I would be very tempted to see if the generation of possibilites can be done recursively -- and generated in a way, that checks for duplicates as part of the process. It will likely not be faster, but at least it won't have the ridiculous number of nested "for" loops, and nested "if" conditions.... Okay, and the other reason would be just to see if it can be done that way...
This algorithm goes through every single possibility for every single substitution, and checks for consistency at the lowest level.
The main way to optimise this is to not descend into a nested loop until you have to.
You can quite easily eliminate huge branches of this search tree by doing checks earlier.
Ask your self at each level of looping "is it worth continuing" ?
When I wrote my general-purpose alphametic solver, I started at the top right and worked from top to bottom and from left to right. I also used backtracking -- which means that when I got to a place where there wasn't any valid value for the cell I was trying to fill in, I went back to the previous cell and tried the next value.
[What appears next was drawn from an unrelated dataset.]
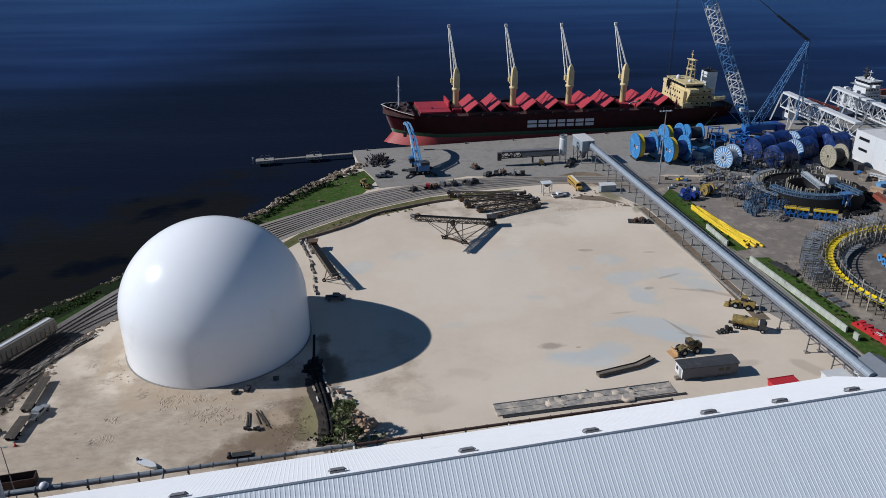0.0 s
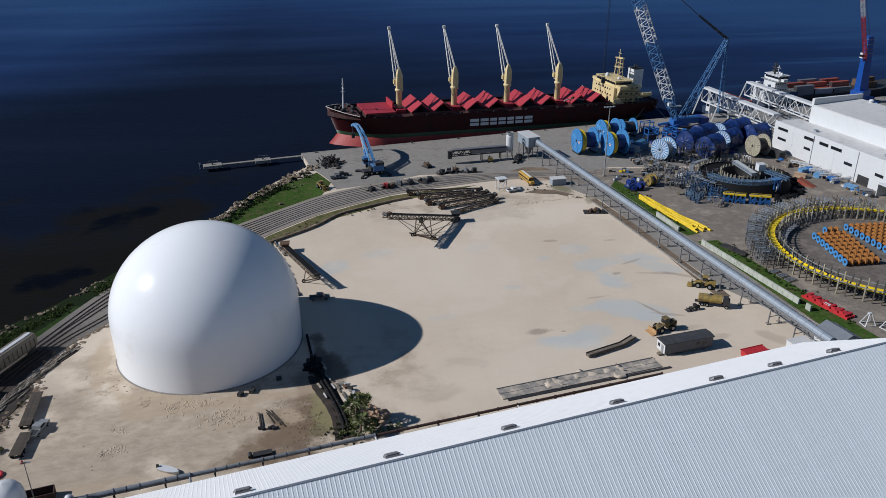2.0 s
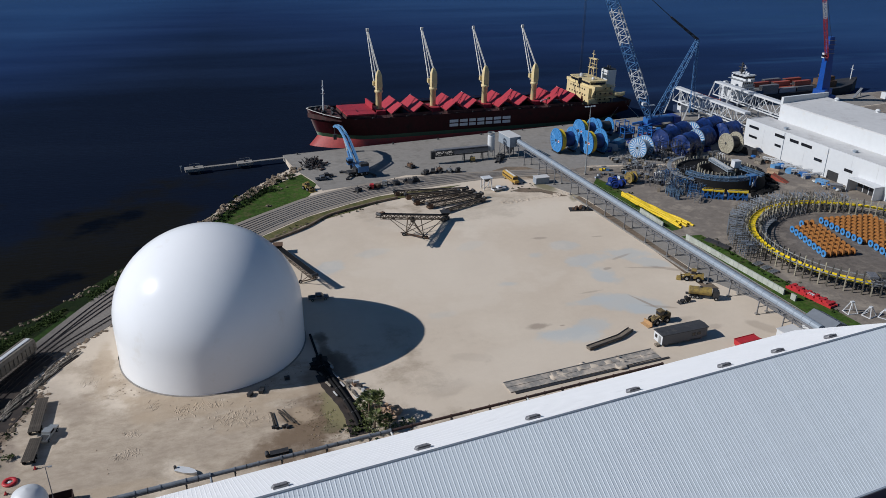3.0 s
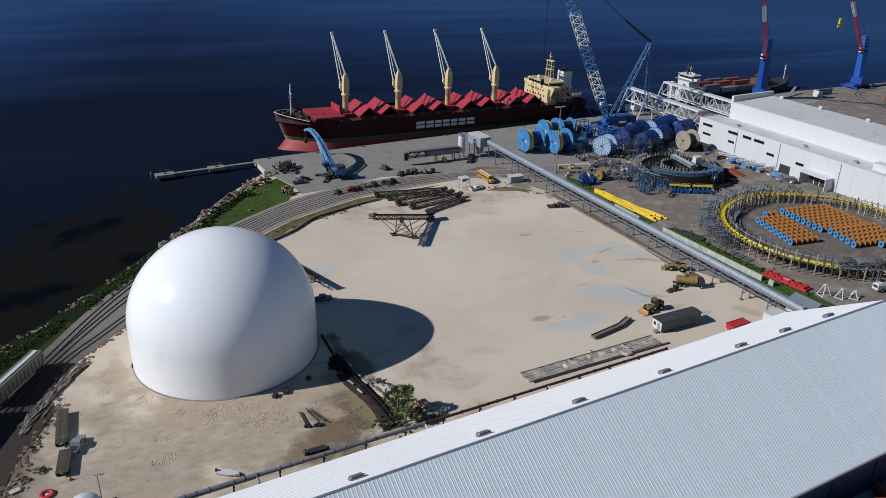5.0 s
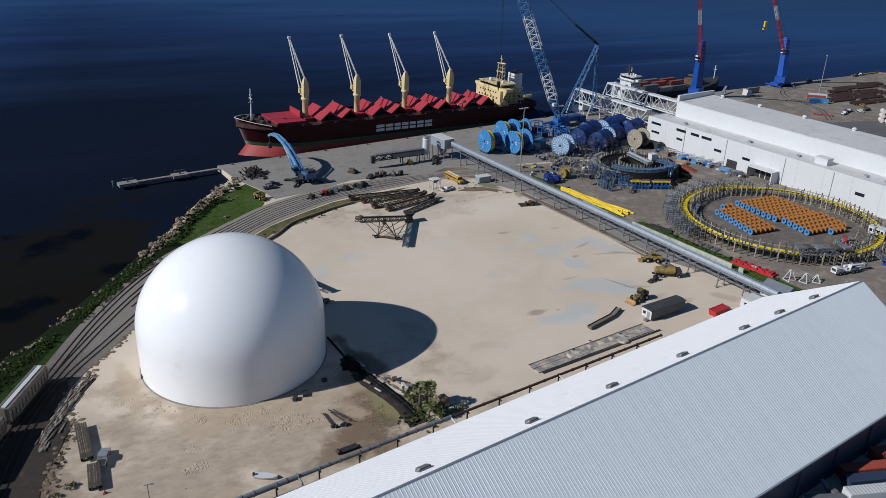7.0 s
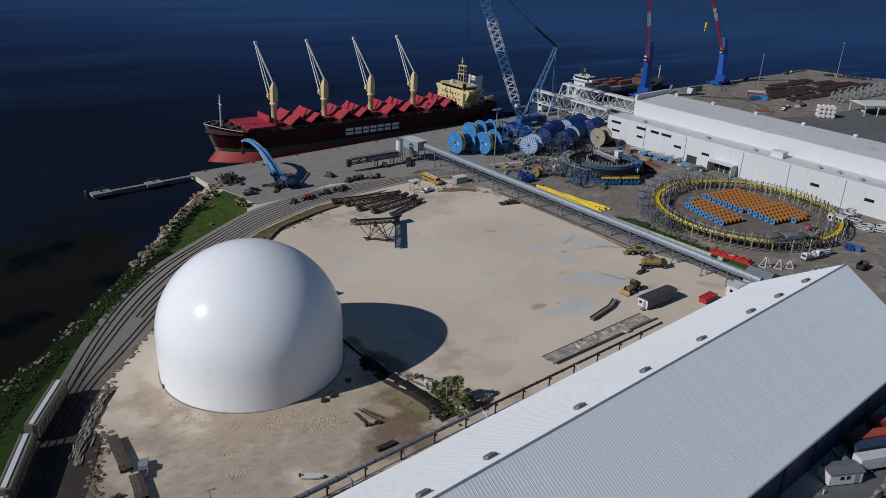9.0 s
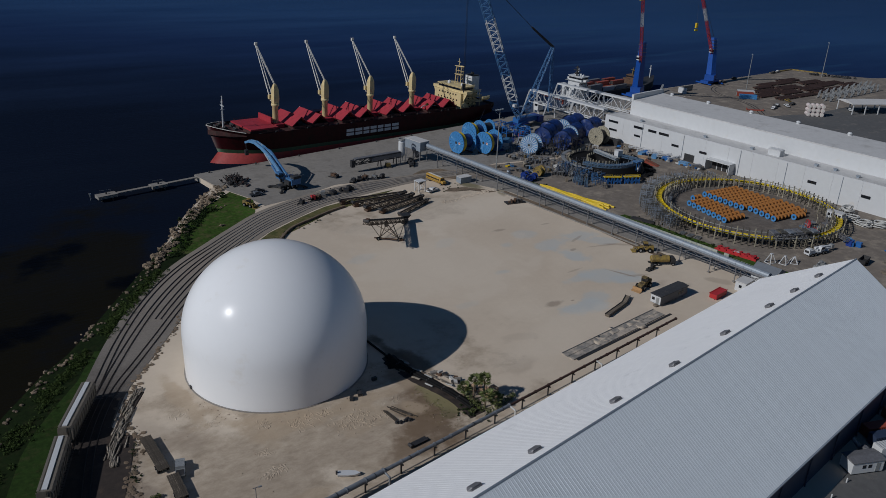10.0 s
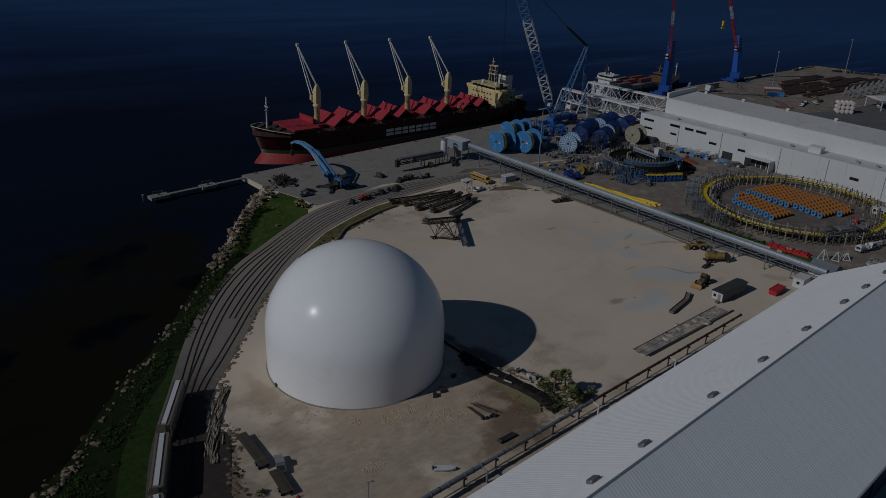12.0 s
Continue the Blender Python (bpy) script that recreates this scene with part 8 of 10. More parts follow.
# yellow buoyant booms in a long pile
pl = thing("boom_pile", Matrix(), "long pile of bright yellow floating booms", "boom pile")
for k in range(11):
    off = (k % 5 - 2.0) * 0.7 + rnd.uniform(-0.15, 0.15)
    z = (0.45, 1.0, 1.5)[k // 5]
    bend = resample([Vector(p) for p in curve_points([(87.6 + off * 0.7, 248.5, ), (90.2 + off, 238.0), (93.0 + off * 1.2, 228.0 + rnd.uniform(-1, 1)), (96.4 + off * 1.7, 217.8 + rnd.uniform(-2.6, 2.2))], 2.0)], 14)
    part("boom", sweep(Geo(), [p + WZ * (z * (1 - 0.35 * i / 14) + 0.12 * math.sin(1.3 * i + 2 * k)) for i, p in enumerate(bend)], [(0.42 * math.cos(q), 0.42 * math.sin(q)) for q in [math.pi * j / 4 for j in range(8)]]), YELLOW, pl)


# ---- first carousel (black basket) ----
c1 = thing("cable_carousel", pose(132.2, 261.6, 0), "black basket carousel with grey ring walkway", "carousel")
part("basket_wall", Geo().lathe([(15.5, 0.3), (15.5, 3.2), (15.2, 3.2), (15.2, 0.3)], 64), DARK, c1)
part("inner_wall", Geo().lathe([(7.0, 0.3), (7.0, 4.0), (6.7, 4.0), (6.7, 0.3)], 48), DARK, c1)
part("basket_floor", Geo().lathe([(15.4, 0.25), (6.8, 0.3)], 64), RUBBER, c1)
part("wound_cable", Geo().lathe([(14.9, 0.3), (14.9, 2.6), (7.6, 2.6), (7.6, 0.3)], 64), RUBBER, c1, "wound black cable")
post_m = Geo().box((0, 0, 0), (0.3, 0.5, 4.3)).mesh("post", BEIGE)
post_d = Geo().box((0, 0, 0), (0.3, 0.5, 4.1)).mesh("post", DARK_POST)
# posts on the arc facing the camera all take the darker steel
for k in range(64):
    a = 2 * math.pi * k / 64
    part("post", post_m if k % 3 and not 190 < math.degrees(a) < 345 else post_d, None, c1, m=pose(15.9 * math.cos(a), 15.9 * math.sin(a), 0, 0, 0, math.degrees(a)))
ipost = Geo().box((0, 0, 0), (0.3, 0.42, 4.8)).mesh("inner_post", BEIGE)
for k in range(30):
    a = 2 * math.pi * k / 30
    part("inner_post", ipost, None, c1, m=pose(7.3 * math.cos(a), 7.3 * math.sin(a), 0, 0, 0, math.degrees(a)))
part("walkway", Geo().lathe([(17.6, 3.6), (19.2, 3.6), (19.2, 3.8), (17.6, 3.8), (17.6, 3.6)], 48, arc=(105, 215)), GALV, c1, "pale grey curved walkway")
for k in range(14):
    a = radians(105 + 110 * k / 13)
    part("walkway_leg", Geo().beam((18.5 * math.cos(a), 18.5 * math.sin(a), 0), (18.5 * math.cos(a), 18.5 * math.sin(a), 3.6), 0.25), GALV, c1)
# black skirt sloping to the ground along the near side only
part("basket_skirt", Geo().lathe([(19.4, 0.1), (17.2, 4.2), (16.3, 4.2), (18.5, 0.1), (19.4, 0.1)], 40, arc=(196, 356)), RUBBER, c1, "black sloping skirt")
# blue lattice gallery along the near rim, with its stair tower
rim_at = [Vector((15.4 * math.cos(radians(a)), 15.4 * math.sin(radians(a)), 5.5)) for a in range(196, 293, 12)]
for p_, q_ in zip(rim_at, rim_at[1:]):
    part("gallery_bay", Geo().truss(p_, q_, 2.2, 1.3, 1.1, 0.2), GALLERY_BLUE, c1, "blue lattice gallery", kind="stuff")
    part("gallery_deck", Geo().beam(p_ - WZ * 1.2, q_ - WZ * 1.2, 2.0, 0.1), STEEL, c1)
for p_ in rim_at:
    part("gallery_post", Geo().beam((p_.x * 1.06, p_.y * 1.06, 4.2), (p_.x * 1.06, p_.y * 1.06, 6.6), 0.18), GALV, c1)
    part("gallery_post", Geo().beam((p_.x * 0.92, p_.y * 0.92, 3.0), (p_.x * 0.92, p_.y * 0.92, 6.6), 0.2), GALV, c1)
part("conveyor_arm", Geo().truss((1.2, 7.0, 6.2), (1.4, -8.0, 6.0), 2.0, 1.0, 1.6, 0.18), LIGHT_GREY, c1, "pale lattice arm over the basket")
part("arm_deck", Geo().beam((1.2, 7.0, 6.3), (1.4, -8.0, 6.1), 1.2, 0.1), PALE_HOSE, c1)
part("control_cabin", Geo().box((6.4, -3.0, 5.2), (2.8, 2.6, 2.6)).box((6.4, -3.0, 7.8), (3.1, 2.9, 0.15)), WHITE_PAINT, c1)
part("cabin_frame", Geo().box((5.4, -3.9, 0), (0.25, 0.25, 5.2)).box((7.4, -3.9, 0), (0.25, 0.25, 5.2)).box((5.4, -2.1, 0), (0.25, 0.25, 5.2)).box((7.4, -2.1, 0), (0.25, 0.25, 5.2)), DARK, c1)
part("rear_arm", Geo().truss((8.0, -3.5, 5.8), (12.5, -13.0, 5.2), 1.8, 1.0, 1.4, 0.18), GALLERY_BLUE, c1, "blue lattice arm")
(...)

So the logic would go something like this:
Try D = 0. Is that okay? Yes.
Try E = 0. Is that okay? No, try E = 1. Is that okay? Yes.
Try Y = 0. Is that okay? No, try Y = 1. Is that okay? (We're always going to have E = Y or else D + E <> Y plus carry so let's skip ahead...) Y = 9 isn't okay, so let's backtrack to E.
Try E = 2. Is that okay? Yes.
(All values of E are going to result in no valid values of Y as long as D = 0, so let's skip ahead...) E = 9 isn't okay, so let's backtrack to D.
Try D = 1. Is that okay? Yes.
And so it goes on, until either you get to the point where you have filled in valid values for all of the cells, or you've backtracked right off the very first cell.
This of course is completely different than the original posted code, but it would run a lot faster.